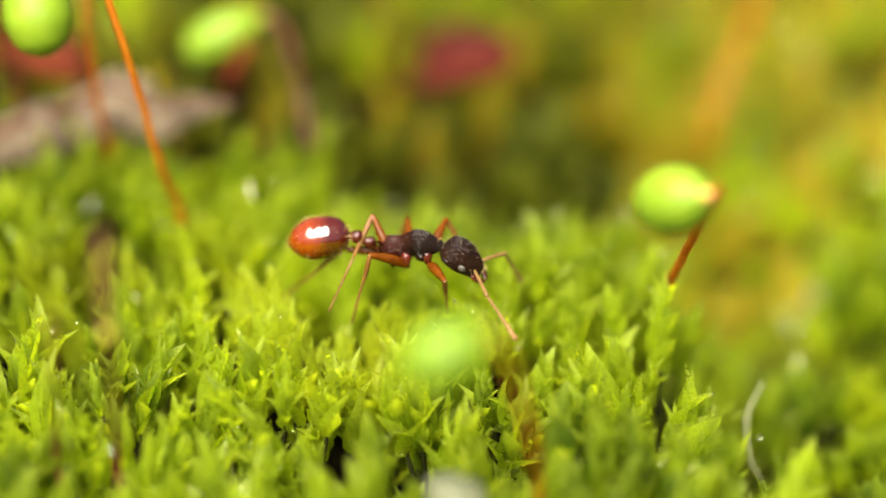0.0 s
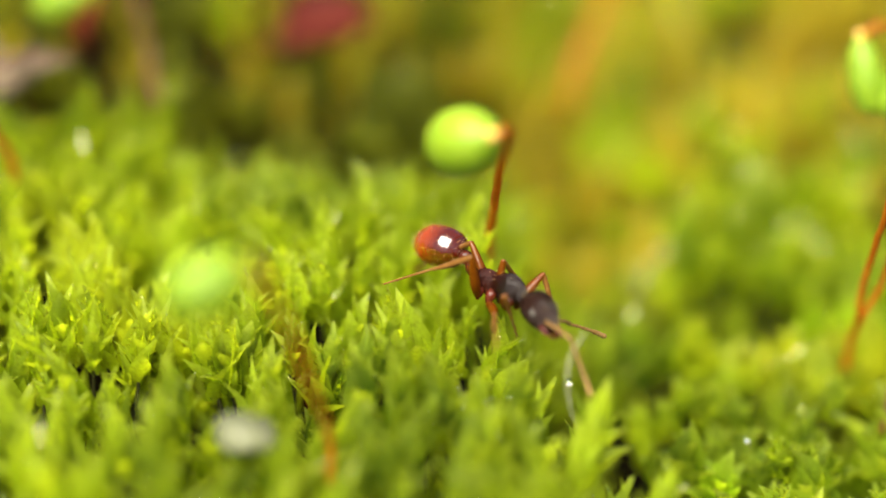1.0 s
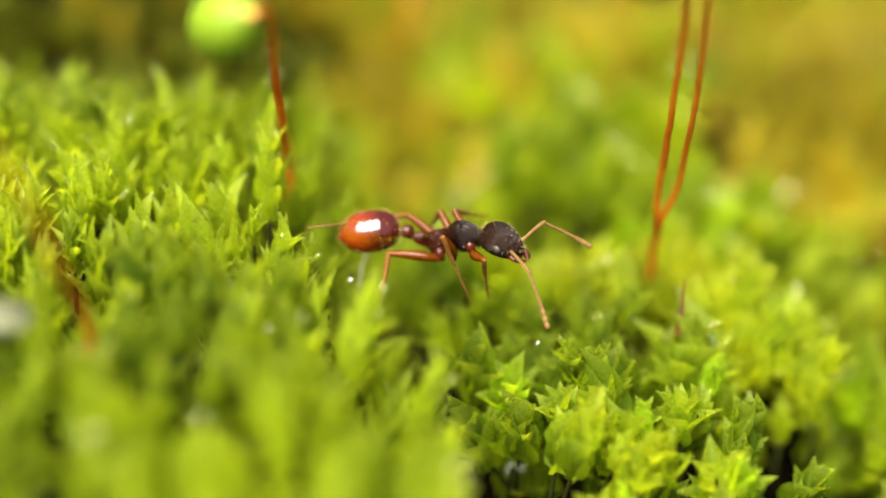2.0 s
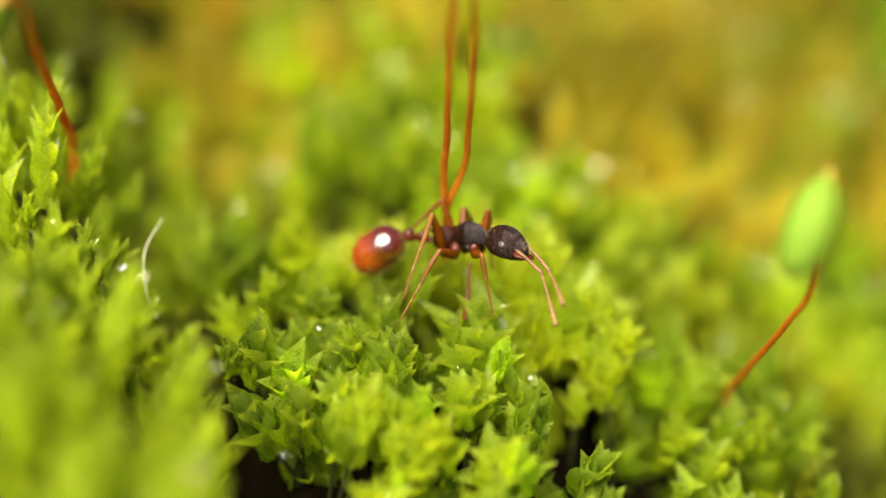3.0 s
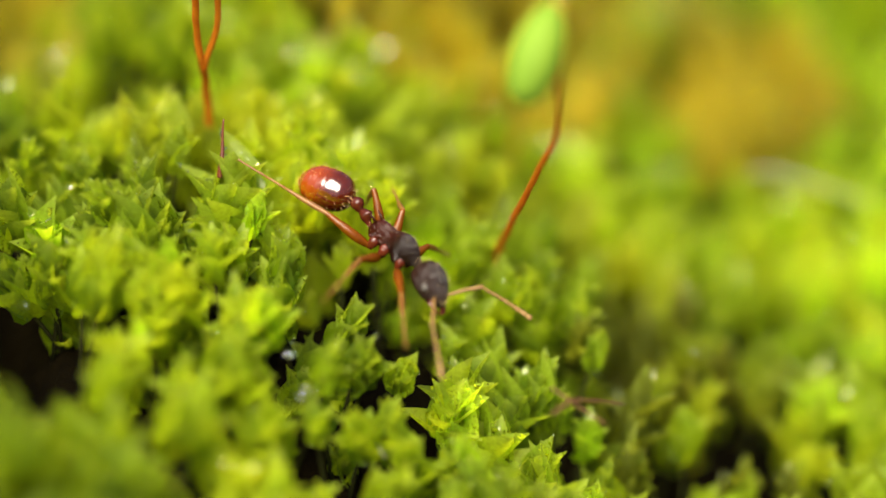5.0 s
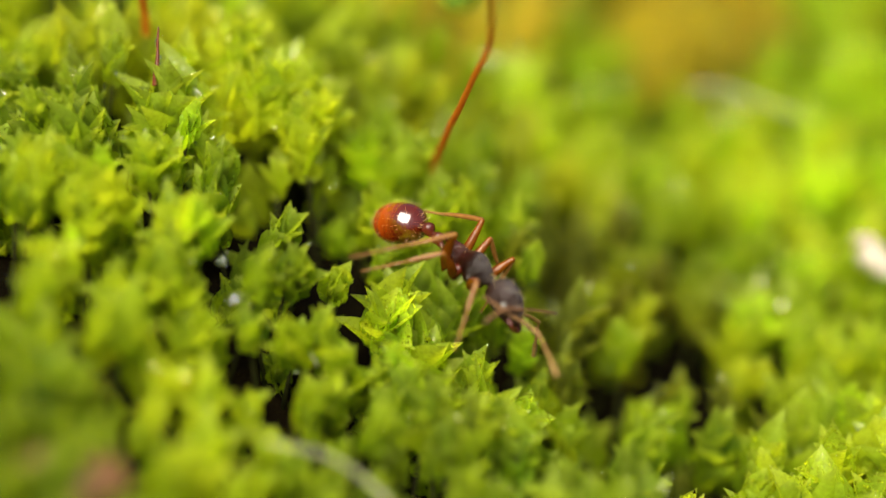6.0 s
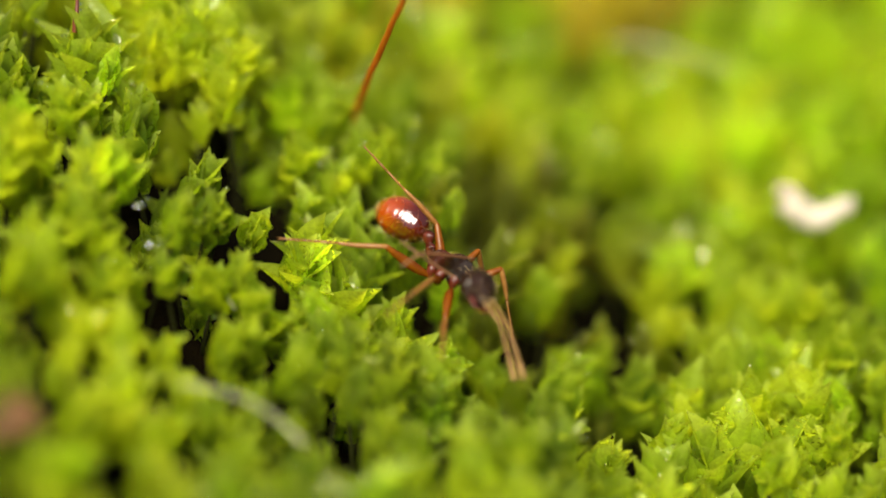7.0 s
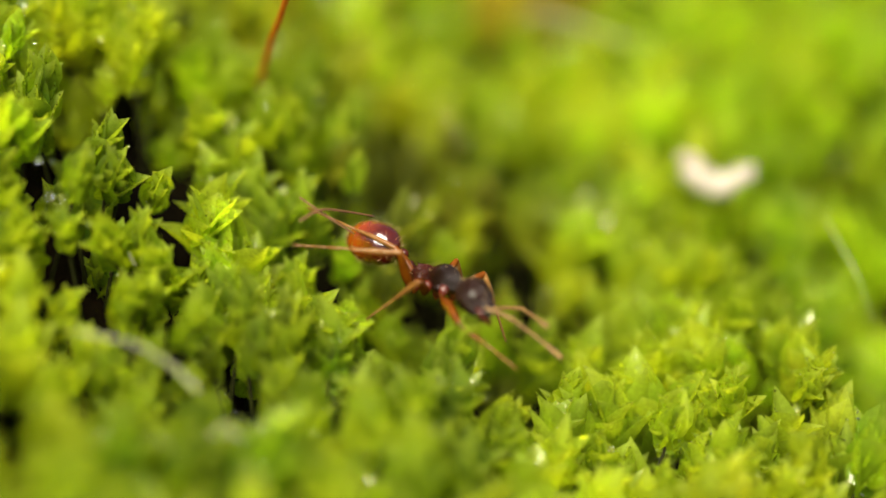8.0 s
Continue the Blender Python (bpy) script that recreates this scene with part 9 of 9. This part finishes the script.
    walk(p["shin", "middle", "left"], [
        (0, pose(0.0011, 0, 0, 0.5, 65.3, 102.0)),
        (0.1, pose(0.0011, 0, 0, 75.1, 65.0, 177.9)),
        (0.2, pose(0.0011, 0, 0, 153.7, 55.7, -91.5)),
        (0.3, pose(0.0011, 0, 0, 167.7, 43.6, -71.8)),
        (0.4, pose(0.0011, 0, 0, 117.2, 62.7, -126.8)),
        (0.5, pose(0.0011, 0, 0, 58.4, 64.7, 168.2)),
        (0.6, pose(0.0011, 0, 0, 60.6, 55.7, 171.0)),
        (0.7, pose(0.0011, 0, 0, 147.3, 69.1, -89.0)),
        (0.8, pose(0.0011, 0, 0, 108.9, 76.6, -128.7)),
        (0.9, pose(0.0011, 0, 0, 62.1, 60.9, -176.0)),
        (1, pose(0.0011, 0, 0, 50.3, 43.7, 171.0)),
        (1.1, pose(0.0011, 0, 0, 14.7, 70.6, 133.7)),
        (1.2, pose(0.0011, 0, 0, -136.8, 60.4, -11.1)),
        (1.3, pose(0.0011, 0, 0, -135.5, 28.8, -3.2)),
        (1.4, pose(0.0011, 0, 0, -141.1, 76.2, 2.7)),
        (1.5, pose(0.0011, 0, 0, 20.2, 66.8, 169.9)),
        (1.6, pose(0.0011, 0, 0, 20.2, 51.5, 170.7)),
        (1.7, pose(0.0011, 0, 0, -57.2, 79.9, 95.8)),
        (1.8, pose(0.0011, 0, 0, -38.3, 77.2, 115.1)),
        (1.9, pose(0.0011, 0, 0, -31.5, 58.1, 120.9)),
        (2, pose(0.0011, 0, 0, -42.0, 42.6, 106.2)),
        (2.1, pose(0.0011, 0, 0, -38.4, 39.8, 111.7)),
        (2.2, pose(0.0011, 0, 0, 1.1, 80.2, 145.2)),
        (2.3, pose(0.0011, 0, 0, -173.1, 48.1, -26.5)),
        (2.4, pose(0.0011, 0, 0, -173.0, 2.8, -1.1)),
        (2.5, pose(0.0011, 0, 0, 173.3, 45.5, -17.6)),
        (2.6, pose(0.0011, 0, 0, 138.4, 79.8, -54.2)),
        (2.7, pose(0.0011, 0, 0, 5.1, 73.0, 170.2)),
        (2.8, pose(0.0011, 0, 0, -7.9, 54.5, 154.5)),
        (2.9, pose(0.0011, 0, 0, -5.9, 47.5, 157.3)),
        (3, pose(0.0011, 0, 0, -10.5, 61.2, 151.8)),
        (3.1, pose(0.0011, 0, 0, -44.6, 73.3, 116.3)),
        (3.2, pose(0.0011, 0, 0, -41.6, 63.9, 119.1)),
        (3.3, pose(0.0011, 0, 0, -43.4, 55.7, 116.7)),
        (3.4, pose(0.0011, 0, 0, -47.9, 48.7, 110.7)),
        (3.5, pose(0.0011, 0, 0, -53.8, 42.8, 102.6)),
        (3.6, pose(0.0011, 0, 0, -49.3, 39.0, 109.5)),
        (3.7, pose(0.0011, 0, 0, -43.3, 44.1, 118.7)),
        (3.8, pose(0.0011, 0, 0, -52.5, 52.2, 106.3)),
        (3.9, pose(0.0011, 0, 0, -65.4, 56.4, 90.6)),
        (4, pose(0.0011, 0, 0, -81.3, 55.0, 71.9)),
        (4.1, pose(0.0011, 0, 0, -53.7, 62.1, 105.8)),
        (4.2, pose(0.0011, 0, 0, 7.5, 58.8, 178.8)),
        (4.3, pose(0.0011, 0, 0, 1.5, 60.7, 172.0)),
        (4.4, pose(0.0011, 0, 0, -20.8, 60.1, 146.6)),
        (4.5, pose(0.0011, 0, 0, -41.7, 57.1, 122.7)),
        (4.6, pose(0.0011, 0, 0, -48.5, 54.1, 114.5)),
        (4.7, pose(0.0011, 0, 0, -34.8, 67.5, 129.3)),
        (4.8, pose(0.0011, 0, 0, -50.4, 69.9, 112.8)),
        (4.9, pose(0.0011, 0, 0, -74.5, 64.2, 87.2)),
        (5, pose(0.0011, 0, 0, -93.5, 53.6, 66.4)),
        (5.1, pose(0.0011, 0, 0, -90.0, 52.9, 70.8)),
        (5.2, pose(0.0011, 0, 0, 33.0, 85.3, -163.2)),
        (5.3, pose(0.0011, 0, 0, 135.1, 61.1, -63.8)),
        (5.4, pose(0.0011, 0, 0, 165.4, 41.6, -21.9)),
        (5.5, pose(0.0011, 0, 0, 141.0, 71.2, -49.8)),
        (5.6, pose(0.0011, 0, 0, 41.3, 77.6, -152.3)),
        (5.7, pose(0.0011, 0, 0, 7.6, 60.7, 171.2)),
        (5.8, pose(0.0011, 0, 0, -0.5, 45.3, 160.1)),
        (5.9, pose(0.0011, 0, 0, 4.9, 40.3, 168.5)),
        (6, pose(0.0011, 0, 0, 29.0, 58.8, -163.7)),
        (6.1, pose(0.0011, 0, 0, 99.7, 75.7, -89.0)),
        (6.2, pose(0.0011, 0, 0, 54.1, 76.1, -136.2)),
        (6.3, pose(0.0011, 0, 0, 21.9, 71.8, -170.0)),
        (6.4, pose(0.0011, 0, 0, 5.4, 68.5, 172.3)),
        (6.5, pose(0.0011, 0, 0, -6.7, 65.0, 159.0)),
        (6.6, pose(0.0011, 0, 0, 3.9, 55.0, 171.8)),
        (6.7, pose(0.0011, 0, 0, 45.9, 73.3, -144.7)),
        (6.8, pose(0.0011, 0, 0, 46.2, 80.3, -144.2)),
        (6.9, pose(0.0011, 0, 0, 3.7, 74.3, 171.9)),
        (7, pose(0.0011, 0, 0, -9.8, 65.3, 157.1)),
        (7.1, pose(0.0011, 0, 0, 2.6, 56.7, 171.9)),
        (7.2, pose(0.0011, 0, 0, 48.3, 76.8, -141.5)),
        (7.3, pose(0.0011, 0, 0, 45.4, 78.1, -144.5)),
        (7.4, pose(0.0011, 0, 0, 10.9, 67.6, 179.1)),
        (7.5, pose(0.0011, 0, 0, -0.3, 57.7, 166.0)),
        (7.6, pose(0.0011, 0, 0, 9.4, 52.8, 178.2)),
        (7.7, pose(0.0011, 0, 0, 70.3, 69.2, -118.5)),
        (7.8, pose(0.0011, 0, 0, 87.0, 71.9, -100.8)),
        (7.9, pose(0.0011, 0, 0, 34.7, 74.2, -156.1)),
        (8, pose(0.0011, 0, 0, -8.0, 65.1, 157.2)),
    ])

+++

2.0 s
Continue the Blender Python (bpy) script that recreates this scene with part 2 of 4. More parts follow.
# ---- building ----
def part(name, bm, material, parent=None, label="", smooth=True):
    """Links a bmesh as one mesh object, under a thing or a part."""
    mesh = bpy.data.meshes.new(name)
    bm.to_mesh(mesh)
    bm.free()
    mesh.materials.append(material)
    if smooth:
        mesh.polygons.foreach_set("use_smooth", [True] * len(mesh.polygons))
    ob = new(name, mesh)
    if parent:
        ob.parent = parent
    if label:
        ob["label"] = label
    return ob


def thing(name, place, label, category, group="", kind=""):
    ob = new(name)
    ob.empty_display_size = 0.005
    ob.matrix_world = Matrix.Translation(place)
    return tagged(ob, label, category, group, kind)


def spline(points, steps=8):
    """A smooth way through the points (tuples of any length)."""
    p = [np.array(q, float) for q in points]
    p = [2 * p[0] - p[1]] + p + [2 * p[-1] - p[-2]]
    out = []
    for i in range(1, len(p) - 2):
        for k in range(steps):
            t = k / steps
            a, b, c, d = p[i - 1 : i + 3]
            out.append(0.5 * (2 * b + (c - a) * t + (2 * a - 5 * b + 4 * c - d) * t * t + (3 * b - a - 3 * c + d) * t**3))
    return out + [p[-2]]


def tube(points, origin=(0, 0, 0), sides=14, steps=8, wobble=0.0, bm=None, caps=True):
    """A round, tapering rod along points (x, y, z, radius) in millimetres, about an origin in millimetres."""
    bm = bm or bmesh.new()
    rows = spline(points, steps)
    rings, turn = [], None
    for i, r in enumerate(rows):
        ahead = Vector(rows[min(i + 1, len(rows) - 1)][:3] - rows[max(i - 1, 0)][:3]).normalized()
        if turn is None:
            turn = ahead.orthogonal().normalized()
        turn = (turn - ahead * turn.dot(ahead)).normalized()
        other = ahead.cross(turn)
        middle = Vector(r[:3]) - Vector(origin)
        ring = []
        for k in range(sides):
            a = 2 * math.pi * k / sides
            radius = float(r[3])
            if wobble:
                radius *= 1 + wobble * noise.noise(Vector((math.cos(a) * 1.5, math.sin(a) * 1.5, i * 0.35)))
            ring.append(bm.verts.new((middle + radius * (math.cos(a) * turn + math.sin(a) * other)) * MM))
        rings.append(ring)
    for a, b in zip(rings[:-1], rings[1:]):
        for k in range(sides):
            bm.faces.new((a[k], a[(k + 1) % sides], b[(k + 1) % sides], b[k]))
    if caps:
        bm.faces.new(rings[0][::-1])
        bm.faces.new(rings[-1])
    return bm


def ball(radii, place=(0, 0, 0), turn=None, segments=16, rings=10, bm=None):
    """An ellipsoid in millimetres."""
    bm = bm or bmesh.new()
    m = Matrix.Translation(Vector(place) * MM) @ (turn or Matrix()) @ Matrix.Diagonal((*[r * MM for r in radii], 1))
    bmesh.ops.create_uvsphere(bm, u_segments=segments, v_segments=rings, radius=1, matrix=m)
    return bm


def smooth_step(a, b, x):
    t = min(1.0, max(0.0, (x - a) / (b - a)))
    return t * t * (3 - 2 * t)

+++

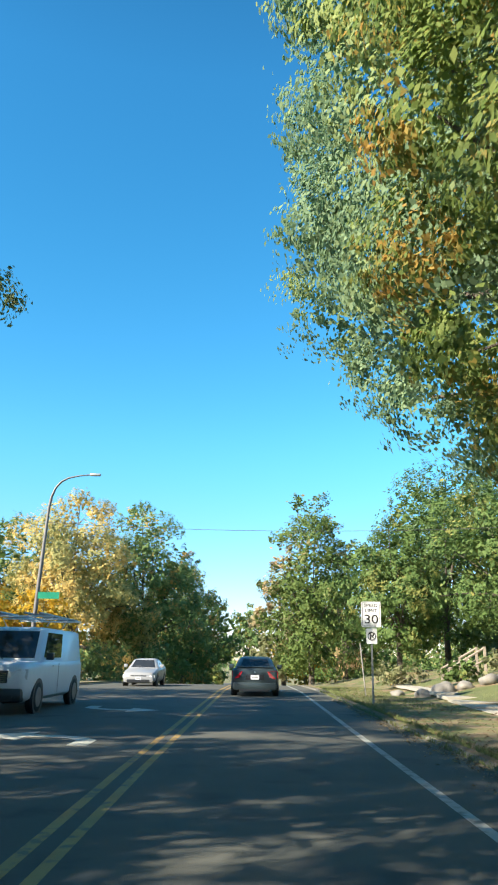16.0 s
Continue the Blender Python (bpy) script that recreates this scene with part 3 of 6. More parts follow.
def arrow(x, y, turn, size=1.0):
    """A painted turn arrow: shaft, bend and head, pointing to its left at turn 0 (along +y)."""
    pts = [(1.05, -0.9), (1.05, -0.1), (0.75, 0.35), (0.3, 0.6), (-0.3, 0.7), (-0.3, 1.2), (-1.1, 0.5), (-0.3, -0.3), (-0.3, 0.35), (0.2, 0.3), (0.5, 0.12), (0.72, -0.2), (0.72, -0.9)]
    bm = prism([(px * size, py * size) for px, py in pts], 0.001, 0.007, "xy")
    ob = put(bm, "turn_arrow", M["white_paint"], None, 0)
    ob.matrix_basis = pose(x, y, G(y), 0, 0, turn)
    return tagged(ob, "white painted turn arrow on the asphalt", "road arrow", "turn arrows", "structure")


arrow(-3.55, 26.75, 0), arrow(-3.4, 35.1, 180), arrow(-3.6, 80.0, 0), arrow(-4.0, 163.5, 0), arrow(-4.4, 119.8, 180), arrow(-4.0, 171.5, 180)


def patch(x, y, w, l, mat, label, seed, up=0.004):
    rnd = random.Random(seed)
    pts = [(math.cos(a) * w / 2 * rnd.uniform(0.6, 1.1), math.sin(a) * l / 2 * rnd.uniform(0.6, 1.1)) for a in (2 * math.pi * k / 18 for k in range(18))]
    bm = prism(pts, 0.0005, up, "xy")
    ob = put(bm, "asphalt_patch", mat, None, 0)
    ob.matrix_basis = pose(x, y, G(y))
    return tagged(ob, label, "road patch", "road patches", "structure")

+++

Pull out all lines from the entries above in which the word "this" appears.

Continue the Blender Python (bpy) script that recreates this scene with part 9 of 9. This part finishes the script.
Continue the Blender Python (bpy) script that recreates this scene with part 2 of 4. More parts follow.
Continue the Blender Python (bpy) script that recreates this scene with part 3 of 6. More parts follow.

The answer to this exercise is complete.